GIVEN MATERIAL |
#####
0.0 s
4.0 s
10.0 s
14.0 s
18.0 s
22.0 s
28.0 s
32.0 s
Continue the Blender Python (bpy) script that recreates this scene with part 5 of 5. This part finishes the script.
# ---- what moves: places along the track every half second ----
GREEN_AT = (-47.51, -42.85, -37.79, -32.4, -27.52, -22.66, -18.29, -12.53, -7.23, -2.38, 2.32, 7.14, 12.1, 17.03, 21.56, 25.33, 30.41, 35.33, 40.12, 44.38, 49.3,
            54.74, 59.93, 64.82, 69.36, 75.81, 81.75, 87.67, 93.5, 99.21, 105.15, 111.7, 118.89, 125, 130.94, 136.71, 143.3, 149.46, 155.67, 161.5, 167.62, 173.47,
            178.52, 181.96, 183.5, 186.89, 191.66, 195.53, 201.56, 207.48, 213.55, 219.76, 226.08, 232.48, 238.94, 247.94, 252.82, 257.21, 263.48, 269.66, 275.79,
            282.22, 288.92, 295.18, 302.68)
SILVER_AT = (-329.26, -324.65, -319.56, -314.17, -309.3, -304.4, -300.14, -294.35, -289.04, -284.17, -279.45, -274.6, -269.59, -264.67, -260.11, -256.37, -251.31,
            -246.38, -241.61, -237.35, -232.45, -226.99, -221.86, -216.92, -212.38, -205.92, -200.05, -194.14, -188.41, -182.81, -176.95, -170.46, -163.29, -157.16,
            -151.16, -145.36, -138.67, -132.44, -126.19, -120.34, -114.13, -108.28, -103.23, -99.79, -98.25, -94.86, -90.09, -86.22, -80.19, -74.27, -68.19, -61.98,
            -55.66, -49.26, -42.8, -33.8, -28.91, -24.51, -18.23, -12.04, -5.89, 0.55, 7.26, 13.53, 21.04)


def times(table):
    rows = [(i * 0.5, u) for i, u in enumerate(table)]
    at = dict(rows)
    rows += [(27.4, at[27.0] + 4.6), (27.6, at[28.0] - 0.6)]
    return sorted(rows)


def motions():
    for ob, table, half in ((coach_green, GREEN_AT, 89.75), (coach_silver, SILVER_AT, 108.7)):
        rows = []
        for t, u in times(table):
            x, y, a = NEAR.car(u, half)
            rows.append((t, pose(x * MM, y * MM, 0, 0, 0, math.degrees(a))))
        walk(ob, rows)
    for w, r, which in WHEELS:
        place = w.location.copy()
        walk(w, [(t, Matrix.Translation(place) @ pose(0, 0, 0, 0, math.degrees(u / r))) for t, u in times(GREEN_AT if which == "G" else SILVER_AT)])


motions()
#####
WHAT YOU SHOULD DO |
Return all the data above once more, precisely as given.

EXPECTED ANSWER |
0.0 s
4.0 s
10.0 s
14.0 s
18.0 s
22.0 s
28.0 s
32.0 s
Continue the Blender Python (bpy) script that recreates this scene with part 5 of 5. This part finishes the script.
# ---- what moves: places along the track every half second ----
GREEN_AT = (-47.51, -42.85, -37.79, -32.4, -27.52, -22.66, -18.29, -12.53, -7.23, -2.38, 2.32, 7.14, 12.1, 17.03, 21.56, 25.33, 30.41, 35.33, 40.12, 44.38, 49.3,
            54.74, 59.93, 64.82, 69.36, 75.81, 81.75, 87.67, 93.5, 99.21, 105.15, 111.7, 118.89, 125, 130.94, 136.71, 143.3, 149.46, 155.67, 161.5, 167.62, 173.47,
            178.52, 181.96, 183.5, 186.89, 191.66, 195.53, 201.56, 207.48, 213.55, 219.76, 226.08, 232.48, 238.94, 247.94, 252.82, 257.21, 263.48, 269.66, 275.79,
            282.22, 288.92, 295.18, 302.68)
SILVER_AT = (-329.26, -324.65, -319.56, -314.17, -309.3, -304.4, -300.14, -294.35, -289.04, -284.17, -279.45, -274.6, -269.59, -264.67, -260.11, -256.37, -251.31,
            -246.38, -241.61, -237.35, -232.45, -226.99, -221.86, -216.92, -212.38, -205.92, -200.05, -194.14, -188.41, -182.81, -176.95, -170.46, -163.29, -157.16,
            -151.16, -145.36, -138.67, -132.44, -126.19, -120.34, -114.13, -108.28, -103.23, -99.79, -98.25, -94.86, -90.09, -86.22, -80.19, -74.27, -68.19, -61.98,
            -55.66, -49.26, -42.8, -33.8, -28.91, -24.51, -18.23, -12.04, -5.89, 0.55, 7.26, 13.53, 21.04)


def times(table):
    rows = [(i * 0.5, u) for i, u in enumerate(table)]
    at = dict(rows)
    rows += [(27.4, at[27.0] + 4.6), (27.6, at[28.0] - 0.6)]
    return sorted(rows)


def motions():
    for ob, table, half in ((coach_green, GREEN_AT, 89.75), (coach_silver, SILVER_AT, 108.7)):
        rows = []
        for t, u in times(table):
            x, y, a = NEAR.car(u, half)
            rows.append((t, pose(x * MM, y * MM, 0, 0, 0, math.degrees(a))))
        walk(ob, rows)
    for w, r, which in WHEELS:
        place = w.location.copy()
        walk(w, [(t, Matrix.Translation(place) @ pose(0, 0, 0, 0, math.degrees(u / r))) for t, u in times(GREEN_AT if which == "G" else SILVER_AT)])


motions()